I alluded to this night a long time ago, but never fully explained. Maybe because parts of it were not my finest moments. Today, I am finally ready to share.
I took a trip to NYC in early December, where I had my first one-night stand (and second sex partner ever). It felt awesome. During my walk of shame, I imagined slow-motion wind blowing my hair back while “Damn it Feels Good to be a Gangsta” played in the background.
There was only one tiny problem about this liberating night… I hardly remembered it. In fact, I wasn’t even sure whether or not we did it. Must have been great sex, I know.
To say that I was pissed is an understatement. I like sex. A lot. So to have it with someone new for the very first time and not remember?! Well, fuck me. From that moment, I was on a mission. I was going to get laid and remember it like a champion.
On a fine Monday evening, I returned to the same bar where I found my first one-night stand. My inebriation was evident. The wine from dinner, the full glass of bacon-infused whiskey, and the slew of antidepressants whose labels told me I shouldn’t be drinking were not playing nicely together. Oops.
About five minutes into a conversation with a cute guy at the bar, I grabbed him by the scarf and kissed him hard. Good god, if my sober self had seen this she would have punched me in the face. But maybe drunk self has it right, because I have never seen a man so turned on.
We chatted for a while and kissed, until he took me to another bar for water and grilled cheese (you know you’ve had too much when the man trying to get in your pants wants to sober you up). Everything was going great. His apartment was above the bar, and my plan to sneak into his bed was unfolding quite nicely. I ate my sandwich, drank my water, and then… made the least sexy move I have ever made.

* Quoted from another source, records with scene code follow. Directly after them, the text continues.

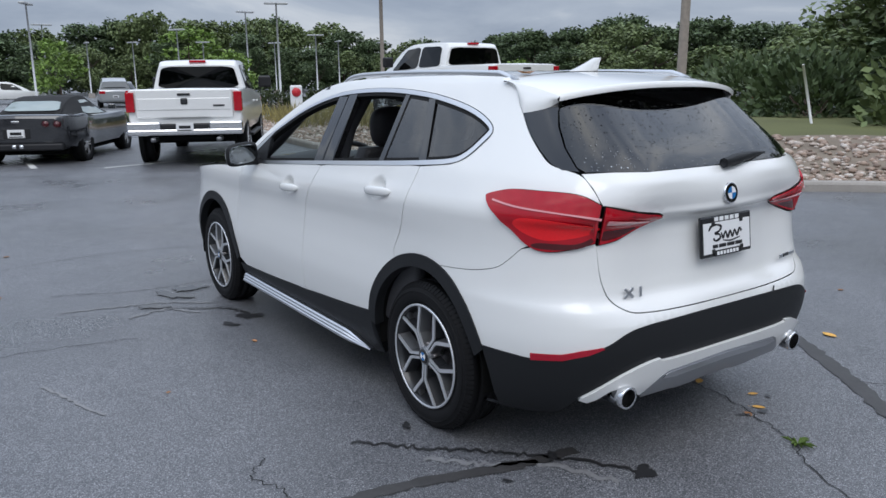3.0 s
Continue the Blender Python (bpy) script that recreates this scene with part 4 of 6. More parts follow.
_g = _nt.nodes.new("ShaderNodeNewGeometry"); _r = _nt.nodes.new("ShaderNodeValToRGB")
_r.color_ramp.elements[0].color, _r.color_ramp.elements[1].color = (.20, .15, .12, 1), (.62, .57, .52, 1)
_e = _r.color_ramp.elements.new(.5); _e.color = (.38, .28, .22, 1)
_nt.links.new(_g.outputs["Random Per Island"], _r.inputs[0])
_nt.links.new(_r.outputs[0], _nt.nodes["Principled BSDF"].inputs["Base Color"])

xs = [-900, -400, -200, -100, -60, -40, -25, -15, -10, -6, -3, 0, 3, 6, 10, 15, 25, 40, 60, 100, 200, 400, 900]
ys = [-600, -200, -80, -30, -10, -4, 0, 2, 4, 8, 12, 16, 20, 25, 30, 40, 50, 70, 102, 150, 250, 500, 1500]
v = [(x, y, land(y)) for y in ys for x in xs]
n = len(xs)
f = [(i * n + j, i * n + j + 1, (i + 1) * n + j + 1, (i + 1) * n + j) for i in range(len(ys) - 1) for j in range(n - 1)]
tagged(mesh_part("ground", v, f, ASPHALT, smooth=False), "damp dark grey asphalt of a car lot with speckled aggregate", "asphalt", kind="structure")


def flat_strip(name, path, width, mat, label, category, lift=.004, jitter=0.0, kind="", seed=1):
    """A thin strip lying on the ground along a line."""
    rng = random.Random(seed)
    pts = smooth_line([(p[0], p[1]) for p in path], 10, closed=False) if len(path) > 2 else [tuple(path[0]), tuple(path[1])]
    if len(path) == 2:
        pts = [tuple(np.array(path[0]) * (1 - k / 6) + np.array(path[1]) * k / 6) for k in range(7)]
    v, f = [], []
    m = len(pts)
    for i, p in enumerate(pts):
        d = np.array(pts[min(i + 1, m - 1)]) - np.array(pts[max(i - 1, 0)])
        d = d / (np.linalg.norm(d) + 1e-9)
        nn = np.array([-d[1], d[0]])
        c = np.array(p) + nn * rng.uniform(-jitter, jitter)
        w = width * (1 + rng.uniform(-.25, .25) * (jitter > 0))
        for s_ in (-.5, .5):
            q = c + nn * w * s_
            v.append((q[0], q[1], land(q[1]) + lift))
    for i in range(m - 1):
        f.append((2 * i, 2 * i + 1, 2 * i + 3, 2 * i + 2)[::-1])
    return tagged(mesh_part(name, v, f, mat, smooth=False), label, category, kind=kind or "structure")


def blot(name, x, y, rx, ry, mat, label, category, seed, turn=0, lift=.005):
    rng = random.Random(seed)
    v, ph = [], [rng.uniform(0, 6.28) for _ in range(5)]
    for k in range(28):
        a = 2 * math.pi * k / 28
        r = 1 + .28 * math.sin(2 * a + ph[0]) + .2 * math.sin(3 * a + ph[1]) + .16 * math.sin(5 * a + ph[2]) + .1 * math.sin(9 * a + ph[3])
        px, py = rx * r * math.cos(a), ry * r * math.sin(a)
        c, s_ = math.cos(radians(turn)), math.sin(radians(turn))
        v.append((x + px * c - py * s_, y + px * s_ + py * c, land(y) + lift))
    return tagged(mesh_part(name, v, [tuple(range(28))], mat, smooth=False), label, category, kind="structure")


# crack sealant bands and open cracks
SEAL_LABEL = "dull crack sealant band on the asphalt"
flat_strip("crack_sealant", [(2.08, .28), (1.76, -.05), (1.41, -.50), (1.15, -.85), (.88, -1.18), (.70, -1.45), (.55, -1.9), (.5, -2.6)], .095, TAR, SEAL_LABEL, "sealant", jitter=.008)
flat_strip("crack_sealant", [(-2.9, -1.5), (-2.45, -1.05), (-2.0, -.55), (-1.70, -.39), (-1.37, -.37), (-1.05, -.44), (-.78, -.52), (-.5, -.56)], .065, TAR, SEAL_LABEL, "sealant", jitter=.006)
flat_strip("crack_sealant", [(-6.0, 2.3), (-4.8, 2.95), (-4.04, 3.5), (-4.28, 3.97), (-4.3, 4.78), (-3.92, 5.2), (-3.3, 5.25)], .06, TAR, SEAL_LABEL, "sealant", jitter=.02)
flat_strip("crack_sealant", [(-8.2, 5.2), (-6.6, 5.6), (-5.35, 6.1), (-4.9, 6.7), (-5.5, 7.4), (-6.4, 8.0), (-7.4, 8.7), (-6.9, 9.8)], .06, TAR, SEAL_LABEL, "sealant", jitter=.02)
flat_strip("crack_sealant", [(-14, 2.0), (-9.5, 3.3), (-6.5, 3.6), (-3.5, 4.2)], .06, TAR, SEAL_LABEL, "sealant", jitter=.03)
flat_strip("crack_sealant", [(-18, 9.0), (-13, 9.5), (-9.5, 8.6), (-7.8, 9.3), (-5.5, 10.8)], .07, TAR, SEAL_LABEL, "sealant", jitter=.04)
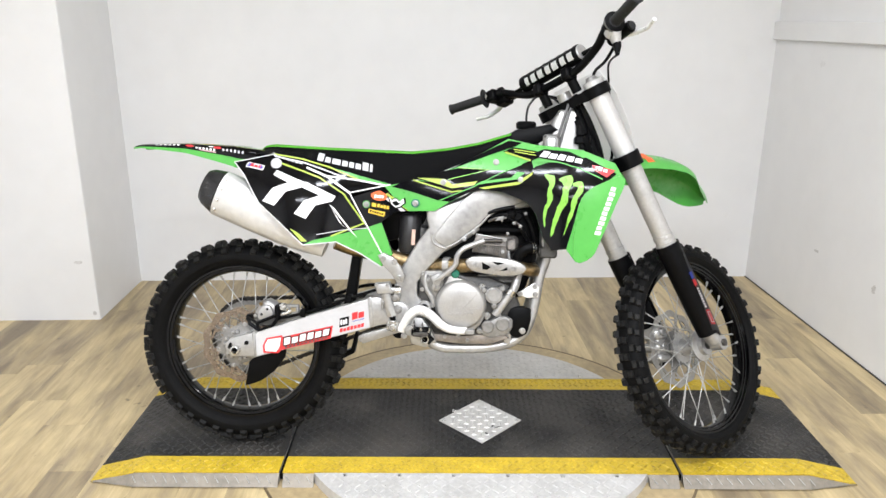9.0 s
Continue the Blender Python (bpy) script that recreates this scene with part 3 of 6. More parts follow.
def brake_disc(outer, ears, waves, y, t=0.004):
    """A wave-edged disc: a solid band, slotted webs and ears that carry the bolts."""
    bm = bmesh.new()
    n = waves * 12
    loops = []
    for k in range(n):
        a = 2 * math.pi * k / n
        w = 0.5 + 0.5 * math.cos(a * waves)
        ro, ri = outer - 0.009 * w ** 0.7, outer - 0.022 - 0.004 * w
        loops.append([bm.verts.new((r * math.cos(a), yy, r * math.sin(a))) for r, yy in ((ri, y), (ro, y), (ro, y + t), (ri, y + t))])
    for p, q in zip(loops, loops[1:] + loops[:1]):
        for i in range(4):
            bm.faces.new((p[i], p[(i + 1) % 4], q[(i + 1) % 4], q[i]))
    step = 2 * math.pi / waves
    webs, arms = (y + 0.0004, y + t - 0.0004), (y + 0.0008, y + t - 0.0008)
    for k in range(waves):
        a = k * step
        ring_sector(bm, outer - 0.037, outer - 0.031, *webs, a + 0.04, a + step * 0.64)
        ring_sector(bm, outer - 0.034, outer - 0.020, *arms, a, a + 0.09, 2)
        ring_sector(bm, outer - 0.034, outer - 0.020, *arms, a + step * 0.58, a + step * 0.58 + 0.11, 2)
    for k in range(ears):
        a = 2 * math.pi * k / ears + 0.25
        ring_sector(bm, 0.064, outer - 0.021, y + 0.0012, y + t - 0.0012, a - 0.09, a + 0.06, 3)
        ring_sector(bm, 0.066, 0.077, y + 0.0016, y + t - 0.0016, a + 0.05, a + 0.34, 4, outer - 0.038, outer - 0.028)
    return bm


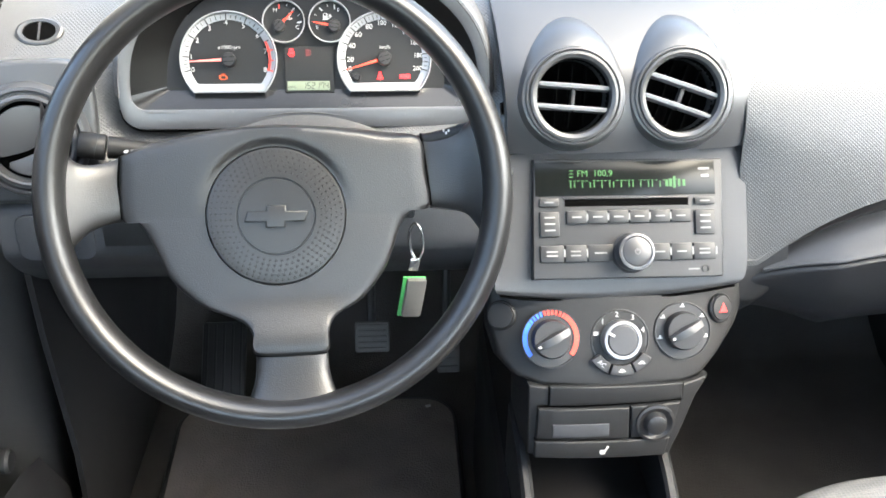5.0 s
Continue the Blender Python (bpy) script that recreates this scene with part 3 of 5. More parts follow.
def spoke(rows):
    """A spoke as a skin lofted over sections: each gives two edge points on the wheel's drawing, its front and its back."""
    out = []
    for (ax, ay), (bx, by), zf, zb in rows:
        a, b = Vector((*wp(ax, ay, zf), 0)), Vector((*wp(bx, by, zf), 0))
        sec = []
        for k in range(20):
            t = 2 * math.pi * k / 20
            c, s = math.cos(t), math.sin(t)
            u = 0.5 + 0.5 * math.copysign(abs(c) ** 0.6, c)
            z = (zf + zb) / 2 + (zf - zb) / 2 * math.copysign(abs(s) ** 0.7, s)
            sec.append((a + (b - a) * u) + Vector((0, 0, z)))
        out.append(sec)
    bm = sheet([list(r) for r in zip(*[smooth_line([sec[i] for sec in out], 3) for i in range(20)])], closed=True)
    bmesh.ops.holes_fill(bm, edges=[e for e in bm.edges if e.is_boundary], sides=0)
    return bm


part("spoke", spoke([((752, 348), (763, 444), -0.0255, -0.044), ((775, 349), (786, 447), -0.0220, -0.040), ((798, 346), (808, 452), -0.016, -0.033), ((815, 334), (822, 468), -0.009, -0.026), ((832, 312), (836, 496), -0.001, -0.018), ((842, 290), (844, 522), 0.003, -0.011)]), M_HUB, wheel, m=WM)
part("spoke", spoke([((385, 368), (383, 449), -0.0255, -0.044), ((365, 375), (365, 452), -0.0220, -0.040), ((342, 377), (345, 460), -0.016, -0.033), ((325, 366), (328, 476), -0.009, -0.026), ((310, 336), (311, 506), -0.001, -0.018), ((301, 298), (302, 530), 0.003, -0.011)]), M_HUB, wheel, m=WM)
part("spoke", spoke([((540, 621), (629, 621), -0.0045, -0.024), ((539, 640), (630, 640), -0.0025, -0.022), ((537, 656), (633, 656), 0.0, -0.019), ((533, 670), (638, 670), 0.0025, -0.016), ((526, 684), (645, 684), 0.005, -0.012), ((514, 697), (658, 697), 0.006, -0.009)]), M_HUB, wheel, m=WM)
for line in (((751, 349), (757, 395), (762, 440)), ((386, 366), (382, 405), (384, 446)), ((541, 620.5), (585, 622.5), (628, 620.5))):
    pts = []
    for a, b in line:
        x, y = wp(a, b, -0.024 if b < 600 else -0.004)
        pts.append((x, y, pad_height(x, y) - 0.0035))
    part("cover_gap", tube(smooth_line(pts, 5), 0.0011, 6), M_VOID, wheel, m=WM)
# round emblem plate with dimples
PM = WM @ Matrix.Translation((EX, EY, -0.0322)) @ Matrix.Diagonal((0.905, 0.905, 1, 1))
bm = lathe([(0.0595, -0.006), (0.0595, 0.0166), (0.0585, 0.0178), (0.050, 0.0192), (0.036, 0.0202), (0.034, 0.0202), (0.0335, 0.0192), (0.0325, 0.0192), (0.032, 0.0204), (0, 0.0212)], 96)
disc = part("emblem_plate", bm, M_EMBLEM, wheel, "round charcoal plate with rings of dimples", m=PM)
bm = bmesh.new()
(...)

I threw up. On me, on my friend, on him, everywhere. This part is a little hazy, but there was definitely vomit. Smelly, disgusting vomit.
At this point, it would have been fair to stop. Mood killed, no sex, time for bed. Instead, he took me upstairs to his apartment and helped me clean up (which apparently involved stripping me of my clothes, throwing them into the shower, and running it… wearing wet pants home the next day was lovely). After some tooth brushing, mouthwashing, and water, this guy was ready to jump me. That’s right- I projectile vomited on him, and he still wanted me. Right then and there.
Luckily, I was much more in-touch with reality after puking up a half ton of alcohol. This made the experience much more enjoyable. We literally didn’t sleep for more than a couple of hours. I have never seen a man ready to go so many times. It was absolutely unreal. It’s like after all the shit I had been through, this was my reward. A man with a real penis who was not afraid to use it.
I left in the morning and he got my number, but I never heard from nine times man again. That is…. until now. Yes, almost three months after our encounter, nine times man has managed to locate me on facebook and send me a friend request. What a strange, strange world we live in. Stay tuned.
**NOTE: I forgot a completely hilarious part of this story. As Mr. Nine Times stripped my vomit-soaked clothes from my body, he encountered an obstacle: a shiny broach on my shirt. Not sure what he did with it, but I vaguely remember bleeding profusely in the shower. It wasn’t until I was putting my clothes on in the morning that I saw the enormous gash on my upper thigh. There is still a scar. Ah, the memories.